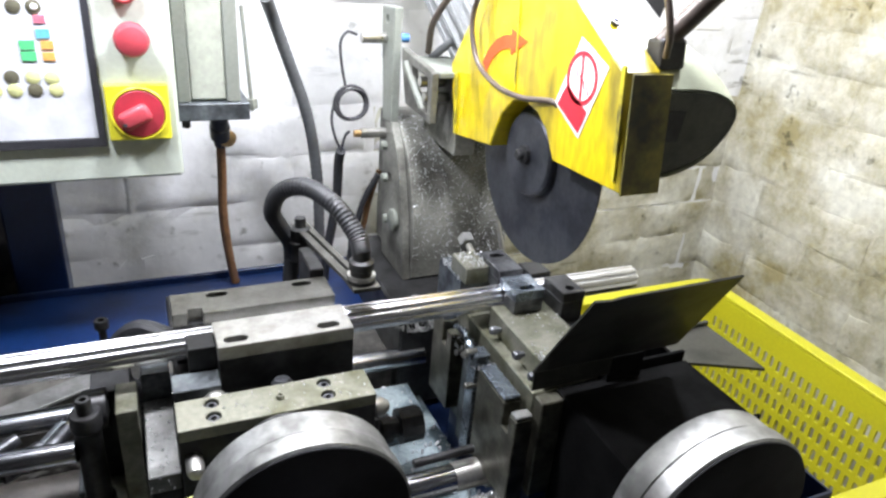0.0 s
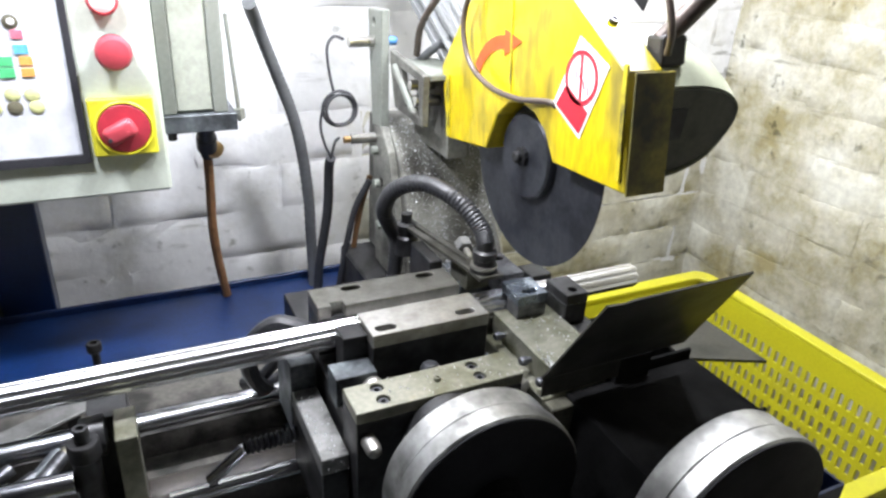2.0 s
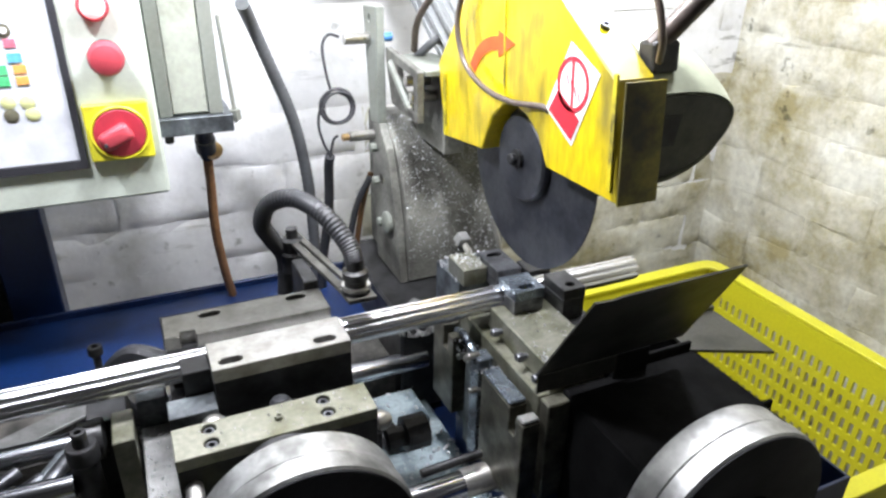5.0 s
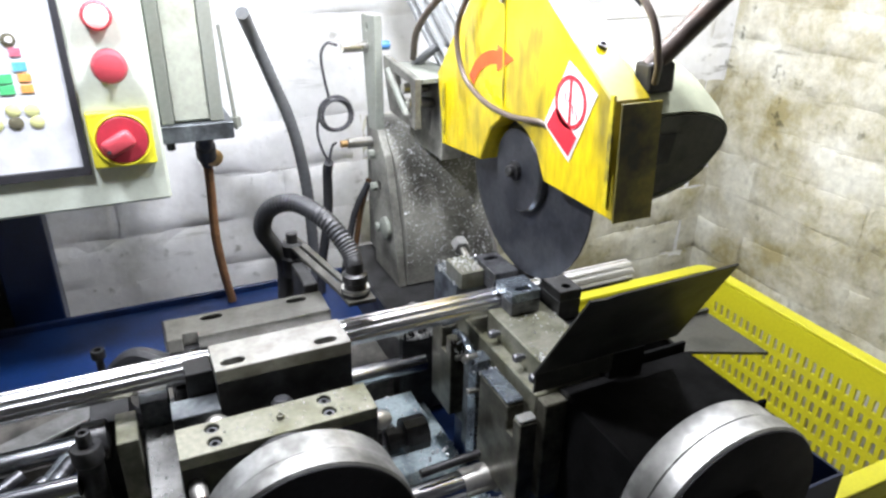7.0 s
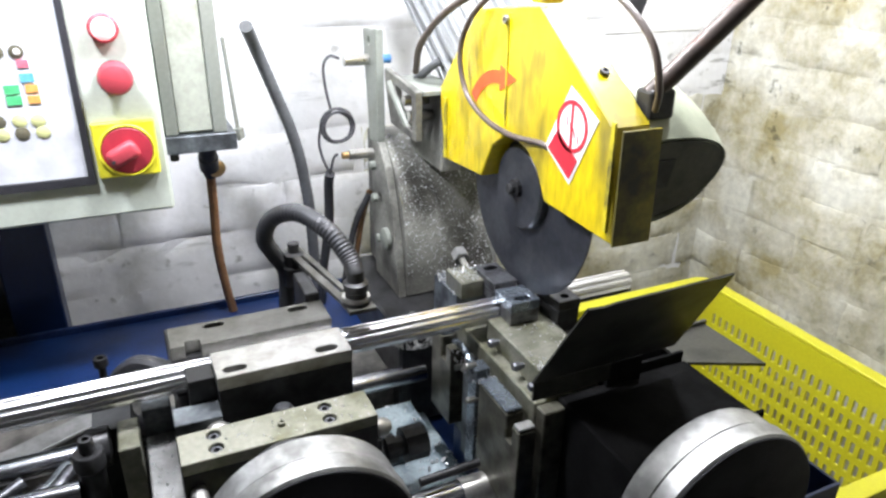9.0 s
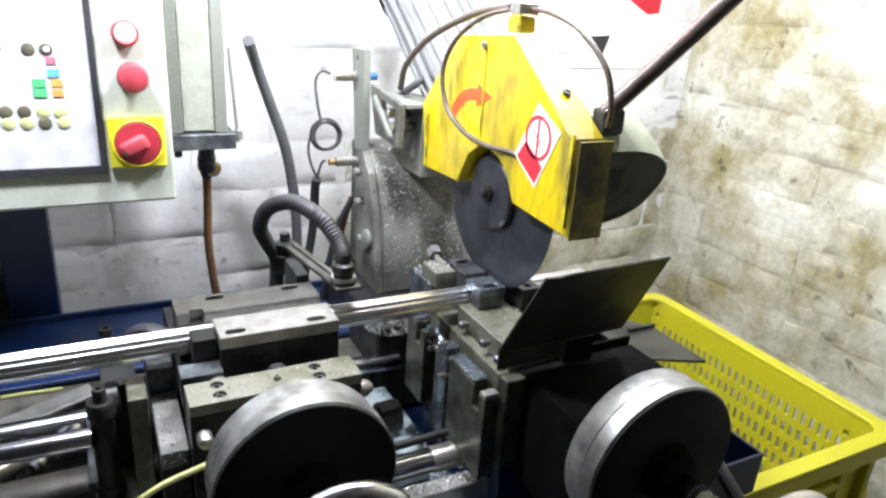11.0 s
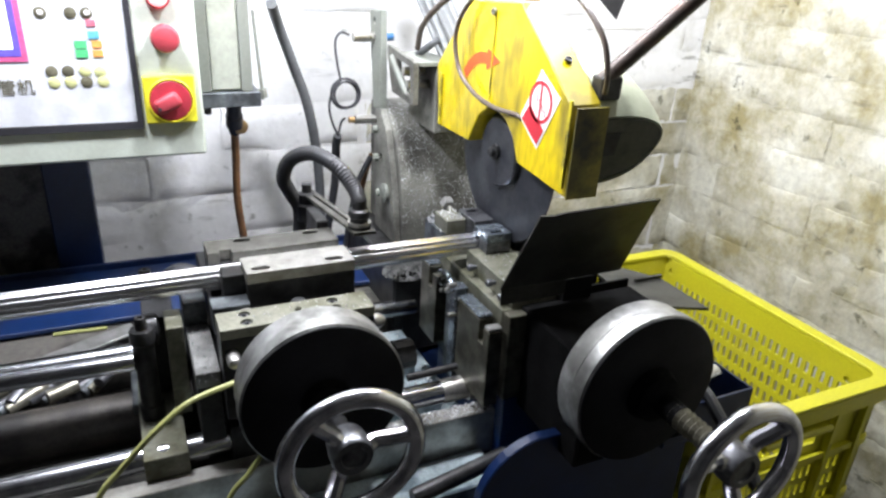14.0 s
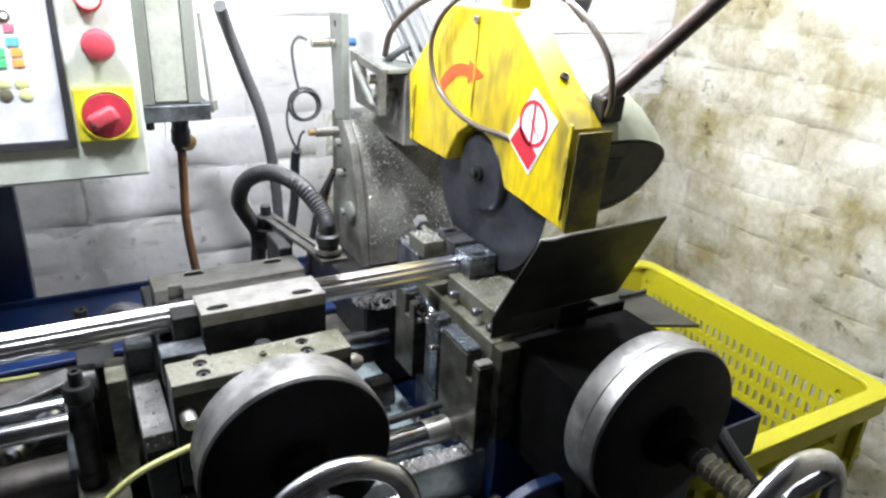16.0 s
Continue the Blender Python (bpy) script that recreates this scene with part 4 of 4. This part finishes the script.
====
__EXERCISE TASK__: Omit every picture, then reproduce the rest of the listing exactly.

__RESULT FOR THIS EXERCISE__:
0.0 s
2.0 s
5.0 s
7.0 s
9.0 s
11.0 s
14.0 s
16.0 s
Continue the Blender Python (bpy) script that recreates this scene with part 4 of 4. This part finishes the script.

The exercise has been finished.